Read through the entries below and return each line with the word "follow".

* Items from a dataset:
----------
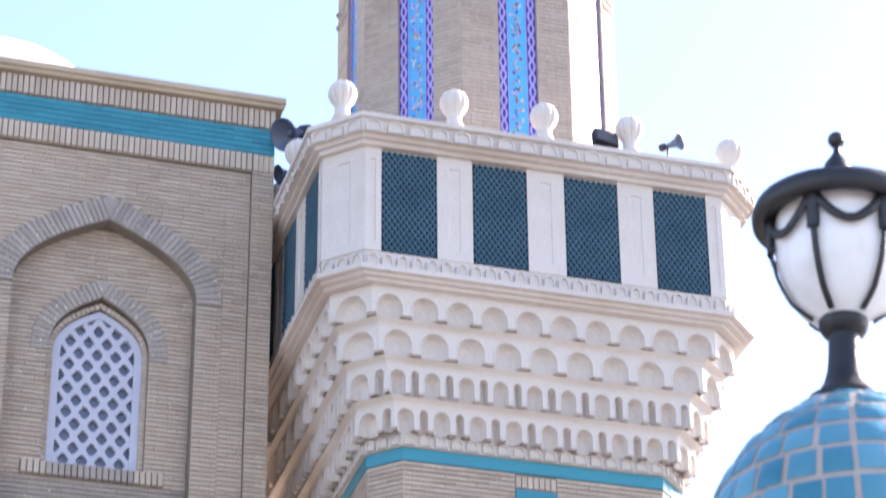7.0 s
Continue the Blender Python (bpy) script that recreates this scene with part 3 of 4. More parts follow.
def octagonal_balcony():
    q = math.tan(math.pi / 8)
    b = part("octagonal_balcony", Shape().ring(octagon(2.10), 27.0, octagon(2.10), 28.3), STONE, minaret, "white stone eight sided balcony on stalactite corbels", m=UP)
    levels = [(25.87, 26.16, 1.78), (26.16, 26.53, 1.92), (26.53, 26.925, 2.06)]
    part("trim", Shape().ring(octagon(1.655), 25.76, octagon(1.655), 25.875), STONE, b, m=UP)
    shell_row(b, [(UP @ M, L) for M, L in sides(1.655, 1.655 * q)], 25.765, 0.17, 0.10, "scallop")
    corbels(b, UP, levels, octagon, lambda H: sides(H, H * q), [0.33, 0.36, 0.36], [True, False, False])
    s = Shape().stack([(26.92, 26.96, 2.13), (26.965, 27.0, 2.18), (27.005, 27.07, 2.23), (27.075, 27.29, 2.135)], octagon)
    part("ledge", s, STONE, b, m=UP)
    HW = 2.14
    places = [(UP @ M, L) for M, L in sides(HW, HW * q)]
    shell_row(b, places, 27.085, 0.175, 0.14, "scallop")
    zb, zt = 27.29, 28.25
    scr = screen_mesh(0.53, zt - zb, 0.095).mesh("screen", SCREEN_BAR)
    L = places[0][1]
    mid, cor = post_mesh(0.29, zt - zb + 0.10), post_mesh((L - 0.29 - 1.06) / 2, zt - zb + 0.10)
    mid, cor = mid.mesh("post", STONE), cor.mesh("post", STONE)
    for M, L in places:
        for x in (-0.41, 0.41):
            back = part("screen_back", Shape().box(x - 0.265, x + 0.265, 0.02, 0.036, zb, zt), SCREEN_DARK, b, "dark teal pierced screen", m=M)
            part("screen", scr, SCREEN_BAR, back, m=M @ Matrix.Translation((x, 0.012, zb)), kind="stuff")
        part("post", mid, STONE, b, m=M @ Matrix.Translation((0, 0, zb - 0.06)))
        for sx in (-1, 1):
            part("post", cor, STONE, b, m=M @ Matrix.Translation((sx * (L / 2 - (L - 1.35) / 4), -0.002, zb - 0.06)))
    s = Shape().stack([(28.28, 28.32, 2.19), (28.325, 28.36, 2.26), (28.365, 28.54, 2.34), (28.545, 28.60, 2.40)], octagon)
    part("cornice", s, STONE, b, m=UP)
    shell_row(b, [(UP @ M, L) for M, L in sides(2.34, 2.34 * q)], 28.365, 0.24, 0.165)
    for M, L in sides(2.28, 2.28 * q):
        for x in (-L / 2 + 0.01, 0):
            part("finial", FINIAL, STONE, b, m=UP @ M @ Matrix.Translation((x, 0.03, 28.60)))


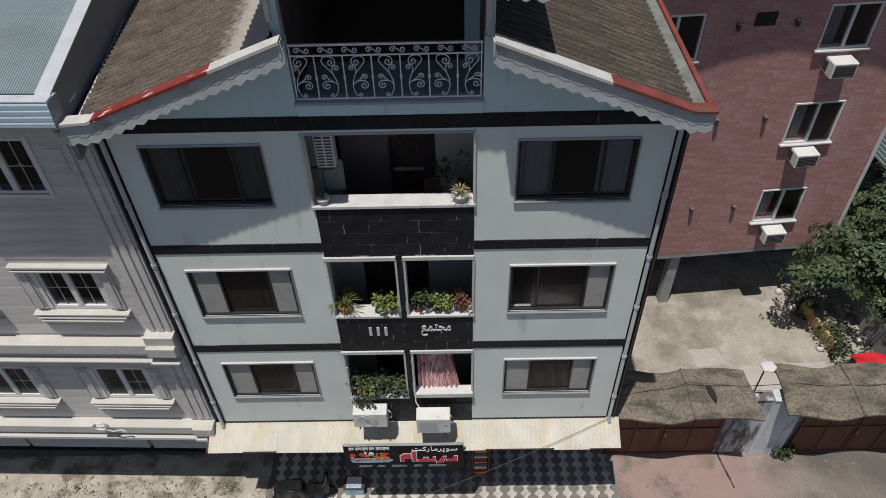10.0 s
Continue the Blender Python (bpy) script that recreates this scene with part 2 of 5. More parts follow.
----------
* ANSWER FOR THIS EXERCISE:
Continue the Blender Python (bpy) script that recreates this scene with part 3 of 4. More parts follow.
Continue the Blender Python (bpy) script that recreates this scene with part 2 of 5. More parts follow.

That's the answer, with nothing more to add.